We can either use torch.multiprocessing to spawn a process manually to launch our training procedure,

def main():
   # Args defintion and loading
    os.environ['MASTER_ADDR'] = 'localhost'
    os.environ['MASTER_PORT'] = '8080'
    mp.spawn(train, nprocs=args.num_gpus, args=(args,))

def train(gpu, args):
    # Initialize the distributed package&group
    torch.distributed.init_process_group(backend='nccl', init_method='env://', world_size=args.world_size, rank=args.local_rank)
    torch.manual_seed(0)

    # Initial model
    model = RCNN(cfg)
    torch.cuda.set_device(gpu)
    model.cuda(gpu)
    
    # Wrap the model
    model = torch.nn.parallel.DistributedDataParallel(model, device_ids=[gpu])

    # Initial dataset
    dataset = Dataset(cfg, is_train=True, split="train")

    # Kick-off iteration
    for epoch in range(cfg.TRAIN.MAX_EPOCH):
        loader = setup_dataloader(dataset,  is_distributed=True, epoch)
            
        for _, blobs in enumerate(loader):
             loss_dict = model.forward(blobs)

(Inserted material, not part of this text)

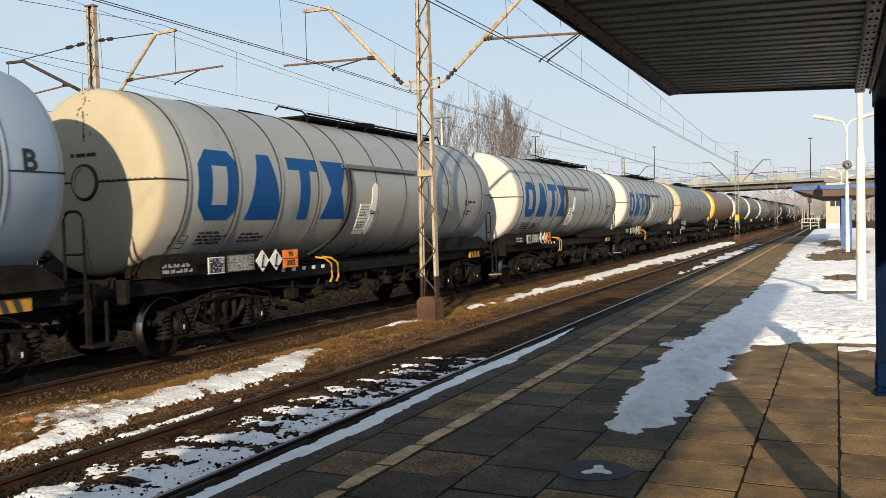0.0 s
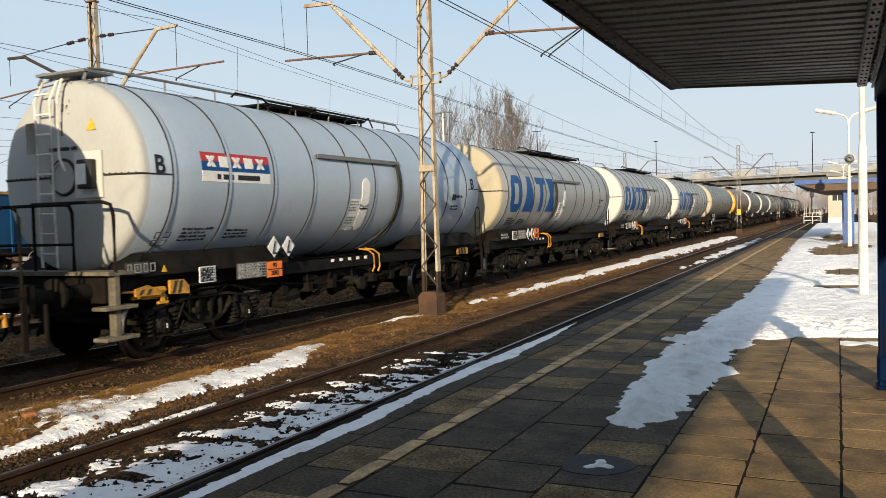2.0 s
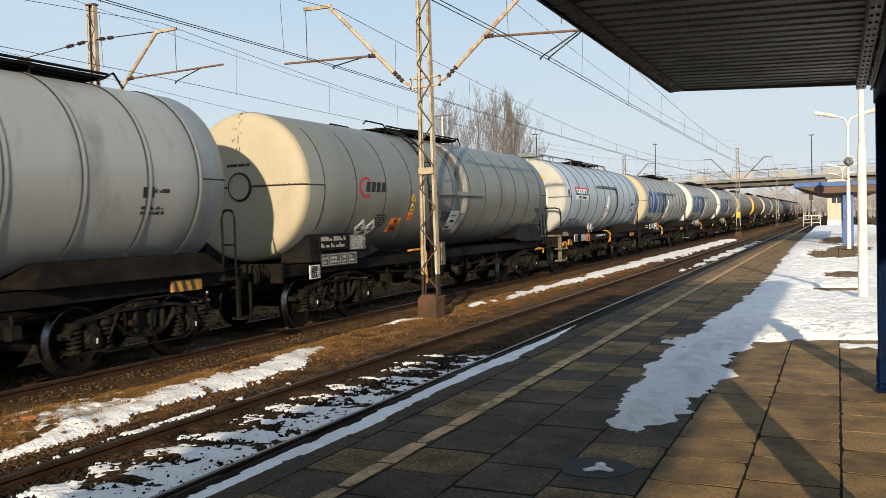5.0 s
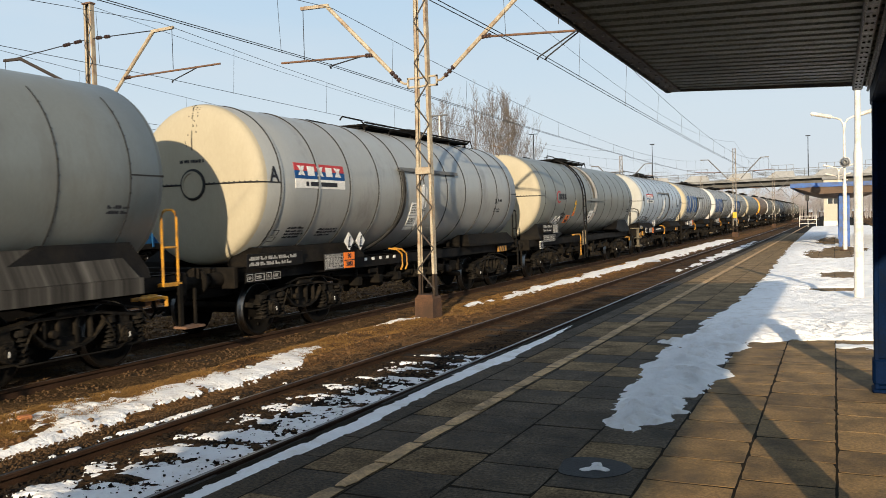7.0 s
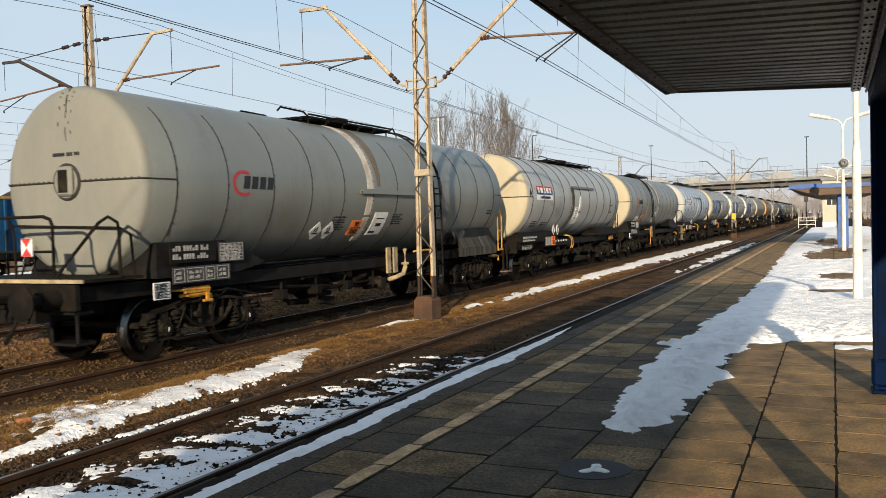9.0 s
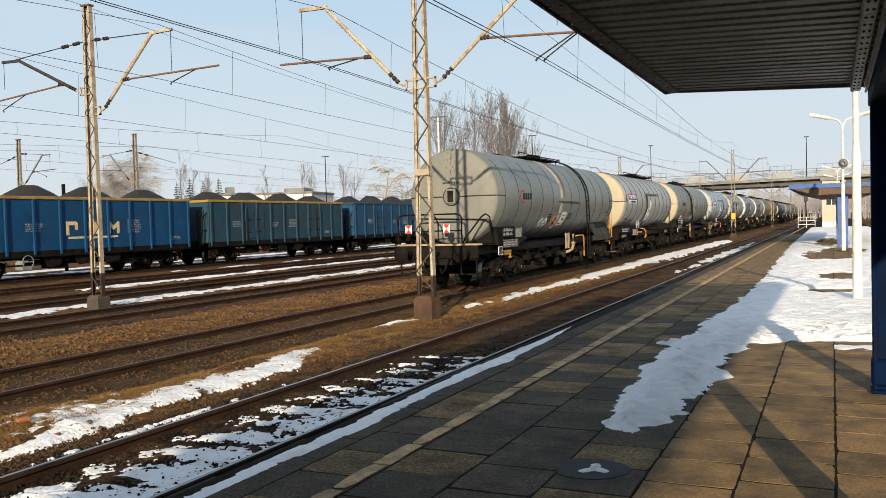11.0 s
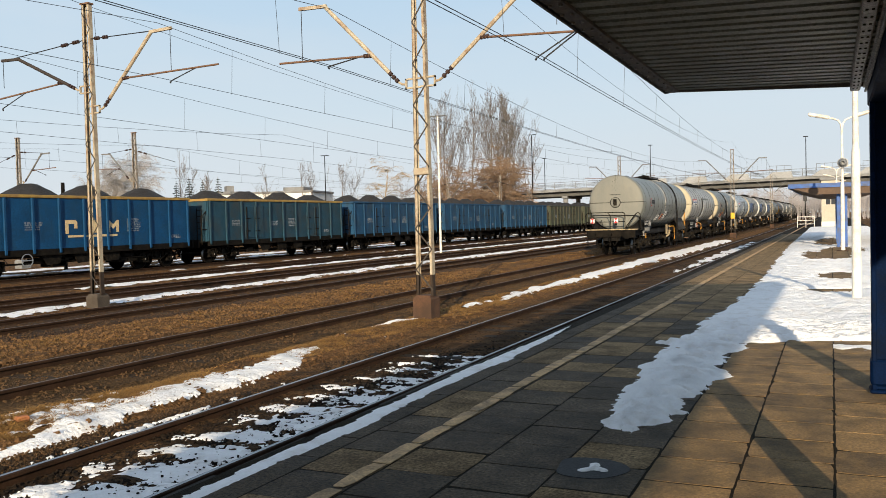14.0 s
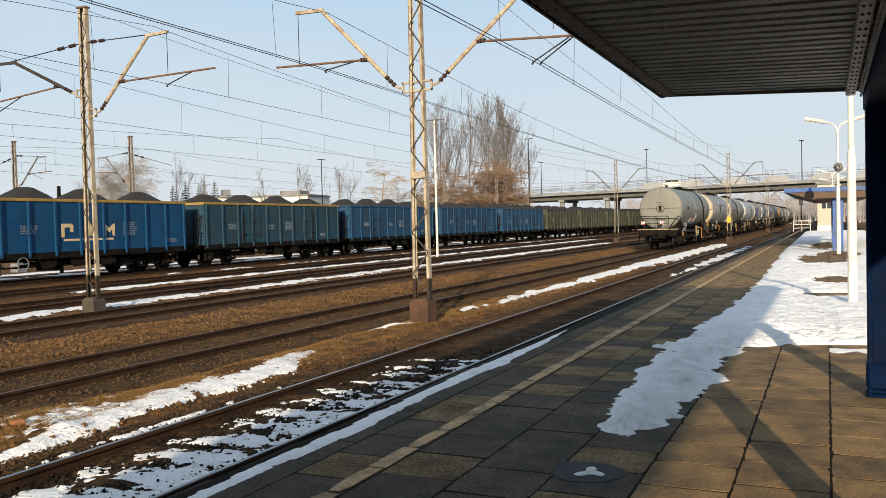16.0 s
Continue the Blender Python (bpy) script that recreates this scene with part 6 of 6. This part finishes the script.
def snow(name, x0, x1, y0, y1, step, inside, base, thick, label, step_y=None):
    """A sheet of old snow with an uneven edge: inside(x, y) gives its depth share, below zero none."""
    step_y = step_y or step
    nx, ny = int((x1 - x0) / step) + 1, int((y1 - y0) / step_y) + 1
    vs, keep, hs = [], {}, {}
    for j in range(ny):
        for i in range(nx):
            hs[i, j] = inside(x0 + i * step, y0 + j * step_y)
    faces = []

    def vert(i, j):
        if (i, j) not in keep:
            x, y, h = x0 + i * step, y0 + j * step_y, hs[i, j]
            lift = thick * (1 - math.exp(-max(h, 0) * 5)) + (thick * 0.5 * fbm(x * 0.6, y, 4, 2) + (0.55 if thick > 0.05 else 0.2) * thick * abs(fbm(x * 0.35, y, 9, 6))) * min(1, max(h, 0) * 6)
            if thick > 0.05 and step < 0.05:
                lift -= 0.55 * thick * max(0, 1 - 4 * abs(fbm(x * 0.4, y, 5, 16))) * min(1, max(h, 0) * 8)
            keep[i, j] = len(vs)
            bx, by = 0.4 * step * noise.noise(Vector((i * 0.9, j * 0.9, 4))), 0.4 * step_y * noise.noise(Vector((i * 0.9, j * 0.9, 9)))
            vs.append((x + bx, y + by, (base(x, y) if callable(base) else base) + (lift if h > 0 else -0.02)))
        return keep[i, j]
    for j in range(ny - 1):
        for i in range(nx - 1):
            q = ((i, j), (i + 1, j), (i + 1, j + 1), (i, j + 1))
            if sum(hs[c] > 0 for c in q) >= 2:
                faces.append(tuple(vert(*c) for c in q))
    if not faces:
        return None
    me = bpy.data.meshes.new(name)
    me.from_pydata(vs, [], faces)
    for p in me.polygons:
        p.use_smooth = True
    return tagged(put(name, me, M_SNOW), label, "snow", "snow patches", "stuff")


LEFT = [(5.75, -1.30), (5.95, -1.55), (7.0, -1.62), (8.0, -1.72), (9.0, -1.75), (9.8, -1.70), (9.95, -1.95), (10.1, -1.66), (12, -1.62), (14.6, -1.52), (19.5, -1.46), (24, -1.5), (30, -1.62), (40, -1.75), (60, -1.8), (90, -1.9)]
RIGHT = [(5.75, -1.25), (6.1, -1.1), (6.5, -1.0), (6.9, -1.12), (7.3, -0.98), (7.8, -0.96), (8.2, -0.86), (8.6, -1.05), (9.3, -0.98), (10.2, -0.85), (10.45, -0.5), (10.6, -0.2), (10.75, 0.5), (10.9, 2.6), (90, 3.1)]


def platform_snow(x, y):
    a, b = line(LEFT, y), line(RIGHT, y)
    n = 0.10 * fbm(x, y, 2.2, 1) + 0.07 * fbm(x * 0.5, y, 8, 5)
    d = min(x - a, b - x) + n
    if y < 6.2:
        d = min(d, (y - 5.72) + n)
    if x > -0.9 and y > 10:
        d = min(d, y - 10.55 + 0.25 * (x + 0.5 < 0) + n * 1.5)
    # bare patches
    for cx, cy, rx, ry in ((0.1, 21.5, 0.45, 1.3), (0.0, 17.3, 0.5, 0.5), (-0.1, 32.0, 0.9, 3.5), (0.45, 36.0, 0.8, 3.0), (1.2, 19, 0.4, 1.0), (-0.2, 46, 0.7, 6)):
        e = ((x - cx) / rx) ** 2 + ((y - cy) / ry) ** 2 + 1.2 * fbm(x, y, 2, 8)
        d = min(d, (e - 1) * 0.25)
    return d


snow("snow_bank", -2.1, 3.1, 5.5, 12.0, 0.034, platform_snow, TOP, 0.075, "thick old snow bank lying on the platform slabs")
snow("snow_field", -2.1, 3.1, 11.95, 30, 0.06, platform_snow, TOP, 0.055, "old snow field with bare patches on the platform")
snow("snow_field", -2.2, 3.1, 30, 88, 0.15, platform_snow, TOP, 0.06, "old snow field on the far platform")
snow("snow_patch", 0.0, 1.6, 9.9, 10.55, 0.03, lambda x, y: 0.12 - ((x - 0.35) / 1.0) ** 2 * 0.3 - ((y - 10.2) / 0.22) ** 2 * 0.2 + 0.16 * fbm(x, y, 6, 3), TOP, 0.03, "thin remnant of snow on the slabs")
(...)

if __name__ == "__main__":
    main()

Passing args by using:

python3  tools/train_mp.py  --num_gpus 2

or we can use what torch already encapsulated:

class TrainingWrapper(object):
    def __init__(self, args):
        self.setup_logging()
        self.args = args

        # Initialize the distributed package&group
        self.num_gpus = torch.cuda.device_count()
        print("world_size:%d\local_rank:%d" % (args.num_gpus, args.local_rank))
        self.distributed = self.num_gpus > 1
        if self.distributed:
            torch.distributed.init_process_group(
                backend="nccl",
                init_method="env://",
                world_size=args.num_gpus,
                rank=args.local_rank
            )
        self.device = args.local_rank 
        
       # This line is very important!
        torch.cuda.set_device(self.device)

        # Initial model
        model = RCNN(cfg)

        # Distributed learning
        if self.distributed:
            model = torch.nn.parallel.DistributedDataParallel(
                model.cuda(self.device),
                device_ids=[self.args.local_rank],
                output_device=[self.args.local_rank],
                broadcast_buffers=False
            )
        else:
            model = torch.nn.DataParallel(model).cuda()

    def train(self):

        # Initial dataset
         dataset = Dataset(cfg, is_train=True, split="train")

        # Kick-off iteration
       for epoch in range(cfg.TRAIN.MAX_EPOCH):
            loader = setup_dataloader(dataset,  is_distributed=True, epoch)
            
            for _, blobs in enumerate(loader):
                 loss_dict = model.forward(blobs)

if  __name__ == "__main__":
    trainer = TrainingWrapper()
    trainer.train()

And passing following args for this above script:

python3 -m torch.distributed.launch --nproc_per_node=2 tools/train_ddp.py  --exp_id boa --config_file experiments/config.yaml --num_gpus 2

As so far, I can just use list of dict objects in order to feed the data in model.
Hopefully it helps somebody else somehow.